Thursday, August 1, 2019

The Key To Social Mechanics in Games

Today at GenCon I played a game called "King's Dilemna." King's Dilemna is a legacy board game where the players take the roles of a King's small council. Game mechanics wise you are presented with a scenario, given a choice, vote Yay/Nay/Pass, and reap the consequences and rewards of the choice of the council. Game play wise, you negotiate with your fellow players to achieve the objectives you want for your house, while pushing the kingdom into/away from chaos as fits your goals and whims at the moment.

In a lot of ways the game play is similar to games like Diplomacy. The point if managing your relationships with other players, figuring out what they want, helping or denying that as it fits your needs, and ultimately trying to achieve your own objectives.

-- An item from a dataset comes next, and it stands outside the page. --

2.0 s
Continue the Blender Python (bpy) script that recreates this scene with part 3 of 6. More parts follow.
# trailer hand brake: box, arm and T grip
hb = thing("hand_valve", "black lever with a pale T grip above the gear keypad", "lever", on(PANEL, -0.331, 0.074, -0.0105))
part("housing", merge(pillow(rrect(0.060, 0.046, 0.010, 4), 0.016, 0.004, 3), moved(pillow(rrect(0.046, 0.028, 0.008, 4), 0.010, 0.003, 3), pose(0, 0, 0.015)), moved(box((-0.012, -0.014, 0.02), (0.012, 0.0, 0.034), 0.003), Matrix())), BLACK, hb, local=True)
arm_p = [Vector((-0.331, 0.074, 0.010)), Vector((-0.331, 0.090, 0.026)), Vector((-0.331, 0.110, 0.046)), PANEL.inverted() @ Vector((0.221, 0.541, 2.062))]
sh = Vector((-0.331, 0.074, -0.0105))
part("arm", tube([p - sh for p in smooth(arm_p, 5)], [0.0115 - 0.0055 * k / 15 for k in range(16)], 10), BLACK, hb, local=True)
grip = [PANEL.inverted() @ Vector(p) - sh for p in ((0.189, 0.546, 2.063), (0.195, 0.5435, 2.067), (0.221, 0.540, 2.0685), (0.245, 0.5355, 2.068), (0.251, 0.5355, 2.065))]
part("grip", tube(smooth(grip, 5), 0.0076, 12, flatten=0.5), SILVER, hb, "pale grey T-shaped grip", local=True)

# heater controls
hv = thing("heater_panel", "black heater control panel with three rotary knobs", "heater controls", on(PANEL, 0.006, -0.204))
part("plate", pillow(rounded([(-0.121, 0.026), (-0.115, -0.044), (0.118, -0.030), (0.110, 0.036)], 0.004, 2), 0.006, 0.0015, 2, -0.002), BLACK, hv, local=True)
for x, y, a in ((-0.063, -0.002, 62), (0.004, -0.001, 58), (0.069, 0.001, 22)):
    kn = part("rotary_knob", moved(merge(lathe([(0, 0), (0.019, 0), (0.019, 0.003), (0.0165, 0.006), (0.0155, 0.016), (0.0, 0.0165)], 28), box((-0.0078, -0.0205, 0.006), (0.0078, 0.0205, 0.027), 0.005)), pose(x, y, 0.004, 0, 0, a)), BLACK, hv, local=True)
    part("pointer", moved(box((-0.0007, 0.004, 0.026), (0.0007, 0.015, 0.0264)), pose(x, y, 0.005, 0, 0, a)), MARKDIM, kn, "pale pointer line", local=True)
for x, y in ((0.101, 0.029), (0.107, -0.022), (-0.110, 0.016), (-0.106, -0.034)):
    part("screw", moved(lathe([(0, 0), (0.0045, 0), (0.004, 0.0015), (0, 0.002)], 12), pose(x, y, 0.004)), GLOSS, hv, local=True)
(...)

It is also something I've seen a lot of people try to put into their tabletop RPGs with varying degrees of success.

The fun thing is there is a key thing needed for social mechanics in games to work. That thing is conflict. Only, it is a special type of conflict. You don't just want violence - that just leads to fighting and PVP combat. No, if you want the social mechanics to come up you want conflict around a something specific and with specific requirements.

Big Enough To Matter. Small Enough to not be Final. Limited Availability

That line in bold is what you need to have a political game between your players. You also need it for a political game between players and NPCs but in that all the players are on the same side. The key thing here is you really need all three.

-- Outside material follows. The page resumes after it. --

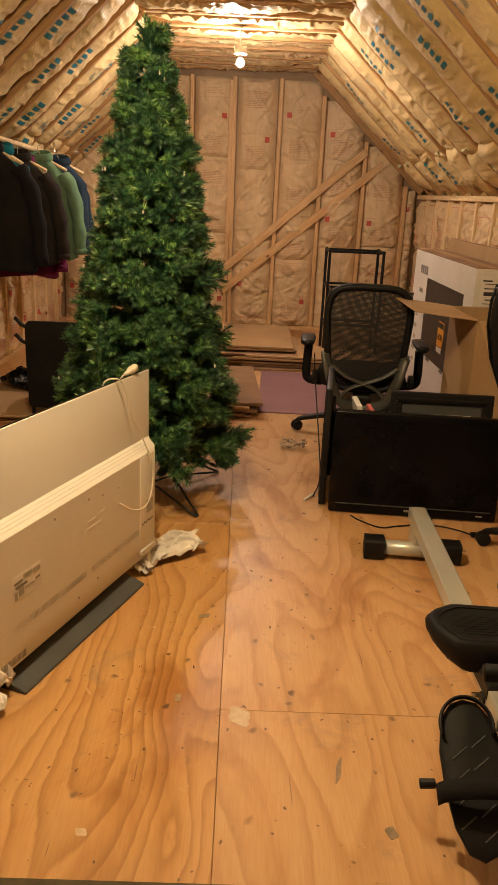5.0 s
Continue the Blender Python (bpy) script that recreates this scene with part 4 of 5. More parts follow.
# ---- rowing machine ----
def rower():
    c = thing("rowing_machine", (0.655, 1.75, 0), "grey rowing machine with a silver rail and black moulded seat", "rowing machine")
    o = Vector((0.655, 1.75, 0))

    def at(*p):
        return Vector(p) - o
    # rail: rectangular tube rising to the flywheel end
    a, b = at(0.715, 2.66, 0.135), at(0.620, 1.245, 0.229)
    d = (b - a).normalized()
    side = Vector((d.y, -d.x, 0)).normalized()
    up = side.cross(d)
    if up.z < 0:
        up = -up
    section = [(-0.0335, -0.022), (-0.0295, -0.026), (0.0295, -0.026), (0.0335, -0.022), (0.0335, 0.022), (0.0295, 0.026), (-0.0295, 0.026), (-0.0335, 0.022)]
    bm = loft([[p + side * i + up * j for i, j in section] for p in (a, a + d * 0.3, a + d * 1.0, b)])
    part("rail", bm, SILVER, c, "brushed silver rail")
    part("rail_slot", box_bm(-0.004, -0.003, -0.003, 0.004, 0.003, 0.003), DARK_INK, c).location = a + d * 0.35 + side * -0.034
    for q in (0.36, 1.27):
        part("bolt", disc_bm(a + d * q - side * 0.0345, side, 0.009, 0.004, 12), DARK_INK, c)
    part("end_pin", disc_bm(a + d * 0.03 - side * 0.042 - up * 0.01, side, 0.008, 0.03, 10), BLACK_PLASTIC, c)
    # rear foot
    part("rear_post", box_bm(0.676 - o.x, 2.50 - o.y, 0.05, 0.724 - o.x, 2.60 - o.y, 0.125, 0.006), SILVER, c)
    f0, f1 = at(0.505, 2.535, 0.042), at(0.845, 2.505, 0.042)
    foot = part("foot_bar", tube_bm([f0, f1], 0.03, 18), SILVER, c, "", True)
    fd = (f1 - f0).normalized()
    for p, s in ((f0, 1), (f1, -1)):
        soften(part("end_cap", loft([ring(p + fd * s * q, Vector((-fd.y, fd.x, 0)), (0, 0, 1), 0.041, 0.041, 16, 6) for q in (-0.015, 0.062)]), BLACK_PLASTIC, foot, "black plastic end cap"))
    # seat: wide at the back, tapering to the front, on a roller carriage
    cx, cy = 0.636 - o.x, 1.488 - o.y
    shape = [(-0.149, 0.035), (-0.146, 0.066), (-0.122, 0.100), (-0.082, 0.130), (-0.068, 0.134), (0.068, 0.134), (0.082, 0.130), (0.122, 0.100), (0.146, 0.066), (0.149, 0.035), (0.138, -0.010), (0.104, -0.070), (0.088, -0.080), (-0.088, -0.080), (-0.104, -0.070), (-0.138, -0.010)]
    rot = Matrix.Rotation(radians(-4), 4, "Z") @ Matrix.Rotation(radians(-3), 4, "X")
    seat = part("seat", loft([[Vector((x * k * 1.05, y * k * 1.03 - dy, z)) for x, y in shape] for z, k, dy in ((0.238, 0.66, 0.030), (0.243, 0.74, 0.028), (0.262, 0.88, 0.016), (0.288, 0.985, 0.004), (0.298, 0.99, 0.001), (0.308, 0.965, 0), (0.315, 0.92, 0), (0.3165, 0.86, 0), (0.313, 0.78, 0), (0.311, 0.40, 0))]), FOAM, c, "black moulded plastic seat with fine ridges")
    soften(seat, 60)
    seat.matrix_basis = Matrix.Translation((cx, cy, 0)) @ rot
    for k in range(9):
        y = -0.045 + 0.013 * k
        w = 0.085 + 0.02 * (1 - abs(k - 5) / 5)
        part("ridge", tube_bm([(-w, y + 0.02, 0.3115), (w, y + 0.02, 0.3115)], 0.0014, 6), FOAM, seat)
    part("seat_rim", tube_bm([(x * 0.82, y * 0.82, 0.3145) for x, y in shape] + [(shape[0][0] * 0.82, shape[0][1] * 0.82, 0.3145)], 0.0025, 6), FOAM, seat, "", True)
    part("carriage", box_bm(cx - 0.045, cy - 0.15, 0.215, cx + 0.045, cy + 0.06, 0.258, 0.006), BLACK_PLASTIC, c)
    for s in (-1, 1):
        part("roller", disc_bm((cx + s * 0.042, cy - 0.12, 0.205), (1, 0, 0), 0.018, 0.012, 16, 0.002), BLACK_PLASTIC, c)
    part("carriage_bolt", disc_bm((cx - 0.055, cy - 0.10, 0.20), (1, 0, 0), 0.007, 0.02, 10), CHROME, c)
    # tension knobs on top of the rail
    kx, ky = 0.607 - o.x, 1.272 - o.y
    part("knob_post", disc_bm((kx, ky, 0.29), (0, 0, 1), 0.012, 0.05, 12), BLACK_PLASTIC, c)
    soften(part("knob", disc_bm((kx, ky, 0.322), (0, 0.2, 1), 0.021, 0.026, 22, 0.008), BLACK_PLASTIC, c))
    bm = loft([[Vector((kx + 0.058 + r * math.cos(t), ky + 0.0 + 0.55 * r * (1 + 0.06 * math.cos(8 * t)) * math.sin(t), z)) for t in np.linspace(0, 2 * math.pi, 40, False)] for z, r in ((0.298, 0.032), (0.302, 0.036), (0.322, 0.036), (0.327, 0.031))])
    soften(part("clamp_knob", bm, BLACK_PLASTIC, c))
    # flywheel housing: upright body with a domed drum in front of the handle rest
    side_shape = [(1.29, 0.10), (1.275, 0.235), (1.215, 0.315), (1.13, 0.385), (1.04, 0.42), (0.90, 0.43), (0.78, 0.35), (0.66, 0.14), (0.62, 0.05), (1.22, 0.05)]
    bm = bmesh.new()
    va = [bm.verts.new(at(0.628, y, z)) for y, z in side_shape]
    vb = [bm.verts.new(at(0.762, y, z)) for y, z in side_shape]
    bm.faces.new(va), bm.faces.new(vb[::-1])
    for k in range(len(va)):
        bm.faces.new((va[k], vb[k], vb[(k + 1) % len(va)], va[(k + 1) % len(va)]))
    bmesh.ops.recalc_face_normals(bm, faces=bm.faces[:])
    bmesh.ops.bevel(bm, geom=bm.edges[:], offset=0.012, segments=3, affect="EDGES", profile=0.6)
    soften(part("housing", bm, FAIRING, c, "glossy grey flywheel housing"), 35)
    # drum-shaped hood
    sec = []
    for x, k in ((0.646, 0.86), (0.651, 0.97), (0.660, 1.0), (0.776, 1.0), (0.787, 0.97), (0.792, 0.86)):
        pts = []
        for t in np.linspace(-25, 205, 22):
            pts.append(at(x, 0.980 + 0.066 * k * math.cos(radians(t)), 0.400 + 0.070 * k * math.sin(radians(t))))
        pts += [at(x, 0.915, 0.22), at(x, 1.045, 0.22)]
        sec.append(pts)
    soften(part("hood", loft(sec), FAIRING, c, "domed metallic grey hood"), 40)
    soften(part("hood_front", loft([ring(at(x, 0.80, 0.26), (0, 0.75, 0.66), (0, -0.66, 0.75), 0.10 * k, 0.07 * k, 20, 4) for x, k in ((0.655, 0.9), (0.665, 1), (0.775, 1), (0.785, 0.9))]), FAIRING_DARK, c))
    soften(part("cheek_panel", prism([(0, 0), (0.20, 0.03), (0.30, 0.22), (0.20, 0.30), (0.02, 0.20)], 0, 0.02, 0.006), FAIRING_PALE, c, "pale grey side panel")).matrix_basis = Matrix.Translation(at(0.629, 0.90, 0.05)) @ Matrix(((0, 0, -1, 0), (-1, 0, 0, 0), (0, 1, 0, 0), (0, 0, 0, 1)))
    # round side cover with its ring and printed disc
    cc = at(0.621, 1.04, 0.186)
    soften(part("side_cover", disc_bm(cc + Vector((0.006, 0, 0)), (1, 0, 0), 0.176, 0.014, 48, 0.004), FAIRING_DARK, c, "dark grey round side cover"))
    part("cover_ring", tube_bm([cc + Vector((-0.002, 0.176 * math.cos(t), 0.176 * math.sin(t))) for t in np.linspace(0, 2 * math.pi, 49)], 0.0028, 8, None, False), SILVER, c, "bright trim ring", True)
    dsk = soften(part("badge_disc", loft([ring(cc + Vector((-0.002 - q, -0.02, -0.005)), (0, 1, 0), (0, 0, 1), 0.086 * k, 0.118 * k, 36, 2) for q, k in ((0, 1), (0.006, 1), (0.008, 0.96))]), FAIRING_PALE, c, "pale oval disc with red marks"))
    part("disc_ring", tube_bm([cc + Vector((-0.009, -0.02 + 0.088 * math.cos(t), -0.005 + 0.120 * math.sin(t))) for t in np.linspace(0, 2 * math.pi, 41)], 0.0035, 8, None, False), CHROME, dsk, "", True)
    for k in range(6):
        y, z = 0.022 - 0.008 * k, 0.05 - 0.021 * k
        part("red_mark", box_bm(-0.0125, -0.02 + y - 0.012, z - 0.007, -0.0095, -0.02 + y + 0.012, z + 0.006), RED_INK, dsk).location = cc
    # pedal with heel cup, tread bars, strap and adjusting knob
    ped = part("pedal", loft([[Vector((x * k, y * k, z)) for x, y in ((-0.055, 0.13), (-0.03, 0.165), (0.0, 0.175), (0.03, 0.165), (0.055, 0.13), (0.066, 0.06), (0.064, -0.02), (0.052, -0.10), (0.03, -0.15), (0, -0.165), (-0.03, -0.15), (-0.052, -0.10), (-0.064, -0.02), (-0.066, 0.06))] for z, k in ((-0.012, 0.95), (-0.008, 1.0), (0.004, 1.0), (0.007, 0.96))]), FOAM, c, "black ribbed foot pedal with a strap")
    ped.matrix_basis = Matrix.Translation(at(0.520, 1.162, 0.150)) @ pose(0, 0, 0, 31, -8, -6)
    soften(ped)
    part("heel_cup", tube_bm([(0.058 * math.cos(t), 0.11 + 0.066 * math.sin(t), 0.016) for t in np.linspace(-0.35, math.pi + 0.35, 22)], 0.006, 8, None, True, (0.7, 1.5)), BLACK_PLASTIC, ped, "", True)
    for k in range(9):
        x0, y0 = (-0.04 if k % 2 else 0.004), 0.075 - 0.024 * k
        part("tread", tube_bm([(x0, y0 - 0.012, 0.008), (x0 + 0.034, y0 + 0.014, 0.008)], 0.0016, 6), GREY_PLASTIC, ped)
    part("strap", loft([[Vector((x, -0.035 + dy, 0.010 + 0.05 * math.sqrt(max(0, 1 - (x / 0.085) ** 2)) + dz)) for dy, dz in ((-0.026, 0), (0.018, 0), (0.018, 0.003), (-0.026, 0.003))] for x in np.linspace(-0.084, 0.084, 15)]), CLOTH_BLACK, ped, "black webbing strap", True)
    part("strap_knob", disc_bm((-0.10, -0.01, 0.0), (1, 0, 0), 0.011, 0.035, 12, 0.003), BLACK_PLASTIC, ped)
    part("axle", tube_bm([(0.05, 0.0, -0.02), (0.16, 0.0, -0.03)], 0.016, 12), SILVER, ped, "", True)
    p2 = part("pedal", ped.data, None, c)
    p2.matrix_basis = Matrix.Translation(at(0.86, 1.10, 0.13)) @ pose(0, 0, 0, 30, 8, 6)
    # handle across, foam grips and a grey collar
    h0, h1 = at(0.462, 1.055, 0.492), at(0.893, 1.018, 0.505)
    hd = (h1 - h0).normalized()
    handle = part("handle", tube_bm([h0, h0 + hd * 0.004, h0 + hd * 0.20], [0.0145, 0.017, 0.017], 18), FOAM, c, "black foam-grip handle", True)
    part("grip", tube_bm([h0 + hd * 0.236, h1 - hd * 0.004, h1], [0.017, 0.017, 0.0145], 18), FOAM, handle, "", True)
    part("collar", tube_bm([h0 + hd * 0.20, h0 + hd * 0.212], 0.0178, 18), SILVER, handle, "", True)
    part("clip", tube_bm([h0 + hd * 0.212, h0 + hd * 0.24], 0.0188, 18), BLACK_PLASTIC, handle, "", True)
    part("handle_hook", box_bm(-0.02, -0.012, -0.045, 0.02, 0.012, -0.016, 0.004), BLACK_PLASTIC, handle).location = h0 + hd * 0.20
    # front foot and bright trim running down to it
    part("front_foot", tube_bm([at(0.46, 0.66, 0.035), at(0.95, 0.63, 0.035)], 0.033, 16), SILVER, c, "", True)
    part("trim_bar", tube_bm(curve_pts([at(0.586, 1.235, 0.215), at(0.592, 1.215, 0.17), at(0.598, 1.13, 0.06), at(0.60, 1.02, 0.02), at(0.60, 0.80, 0.03)], 24), 0.006, 8), CHROME, c, "", True)
    return c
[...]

The reward has to be big enough that it is enticing to all, or at least most, parties involved. This can be the PCs, it can be PCs and NPCs, but you need enough that groups or individuals want the reward.

At the same time, the reward needs to be small enough that people aren't just going to murder the competition. If you put a kingdom's crown up for grabs, that is a big enough prize that a lot of people will just murder the competition for it. If you want that it is fine, but unless you're ok with a player sitting out because they're dead it is not something to do lightly. So it needs to be important, but not so important the value in having it trumps the consequences for more absolute solutions. You want people wheeling and dealing, not slitting and slicing.

Finally, the reward needs to be limited in availability. If you have 4 factions, and enough reward for all four there is no conflict. If you have 4 factions and enough reward for 3, then you will quickly end up with a 3 man alliance and someone on the outside. But if you have 4 factions and enough for 2 or only 1? Now you have a game.

Next to these three things, the next part for a longer term campaign is to have another thing that follows up after or multiple rewards at the same time. Not all rewards have to be equally enticing to all parties, but they should have some. Let people build relationships. Let them make deals. Let them break those deals. Let them make enemies, allies, etc. Let them play the game.

But one last thing: you can't force people to do it. Present the situation, present the reward, but if the players decide to work as a group or try to make it work with all the NPCs don't force them out of it. Actions and consequences are fine, but forcing a political game can be bad for the game.

Present, show, enjoy....don't force. And have fun with it!